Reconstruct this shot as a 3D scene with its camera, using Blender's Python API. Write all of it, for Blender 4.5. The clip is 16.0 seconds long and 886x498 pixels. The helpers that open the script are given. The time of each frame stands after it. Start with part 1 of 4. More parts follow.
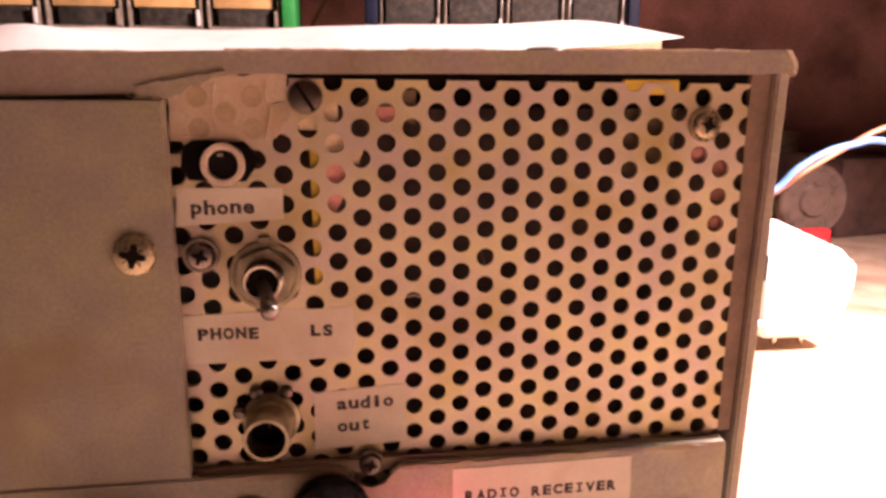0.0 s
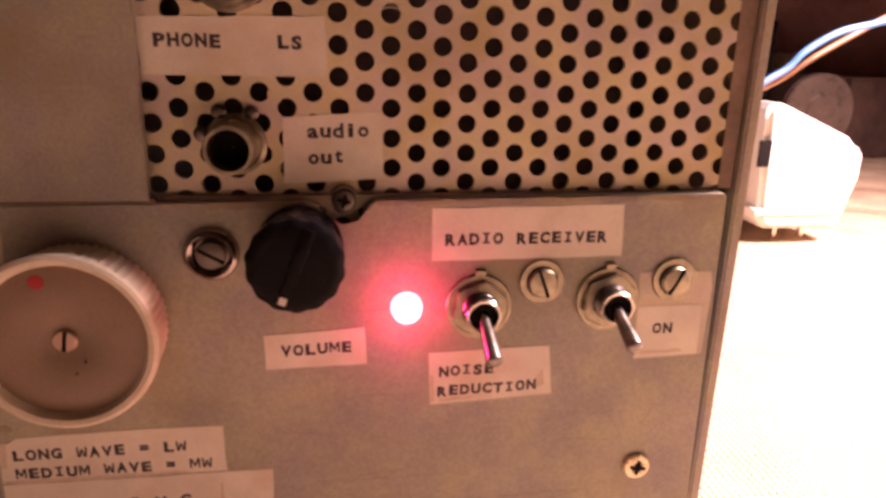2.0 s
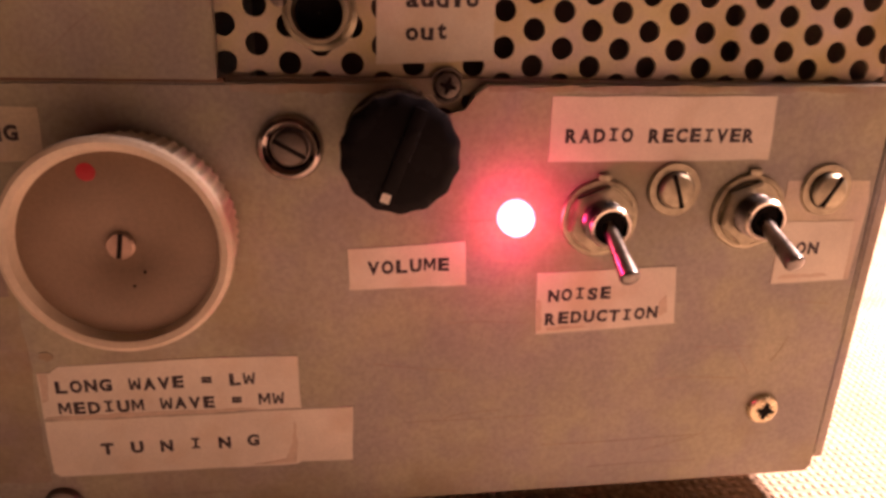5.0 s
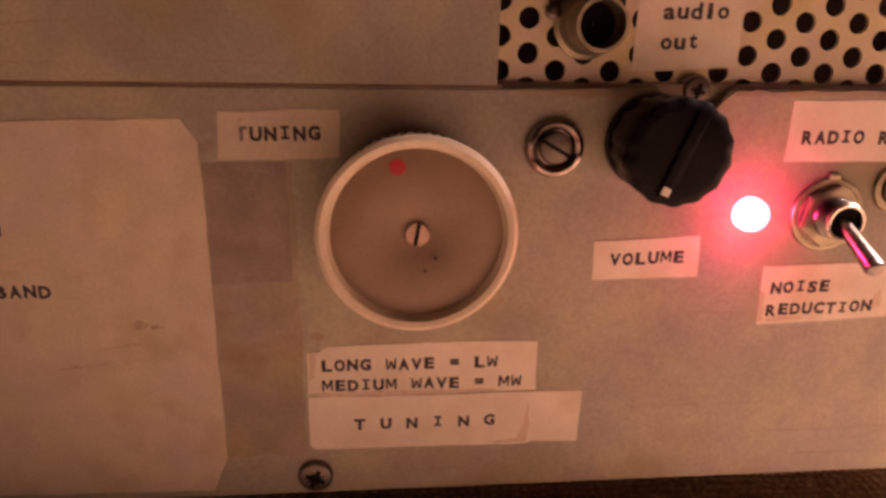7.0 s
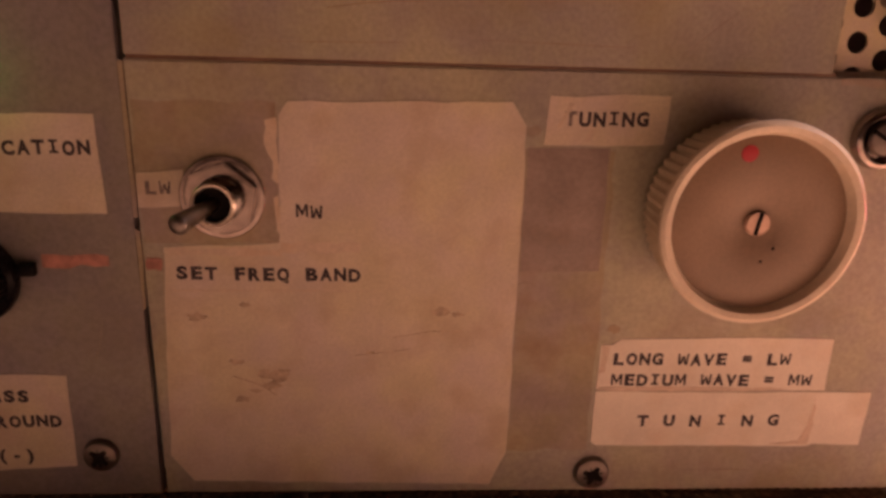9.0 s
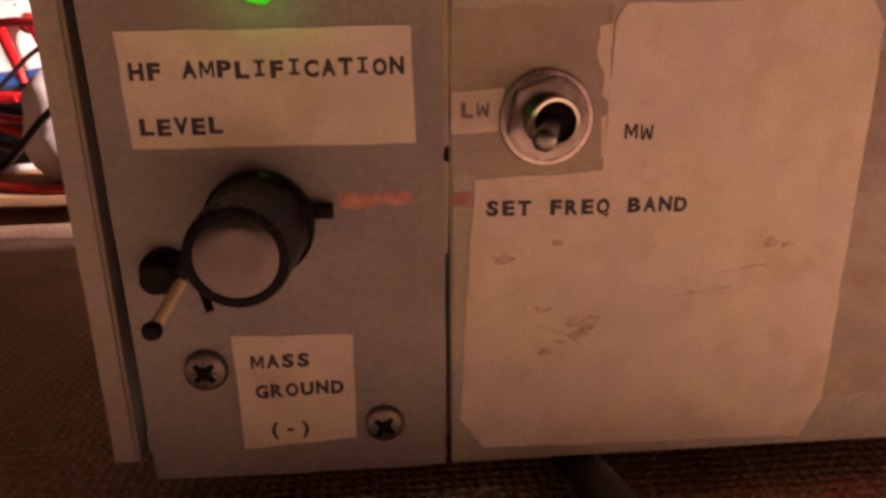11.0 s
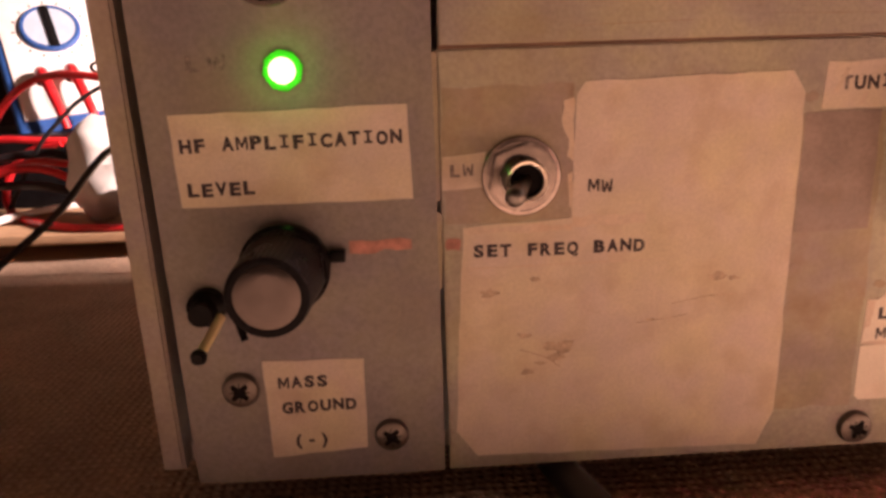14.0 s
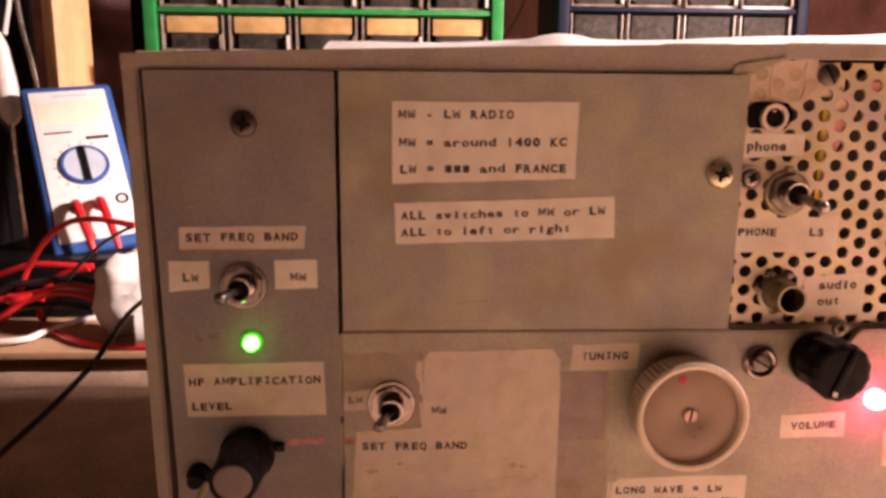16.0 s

*Task*.
Restate the data above word for word. Do not include the images.

*Answer to this exercise*.
Reconstruct this shot as a 3D scene with its camera, using Blender's Python API. Write all of it, for Blender 4.5. The clip is 16.0 seconds long and 886x498 pixels. The helpers that open the script are given. The time of each frame stands after it. Start with part 1 of 4. More parts follow.
0.0 s
2.0 s
5.0 s
7.0 s
9.0 s
11.0 s
14.0 s
16.0 s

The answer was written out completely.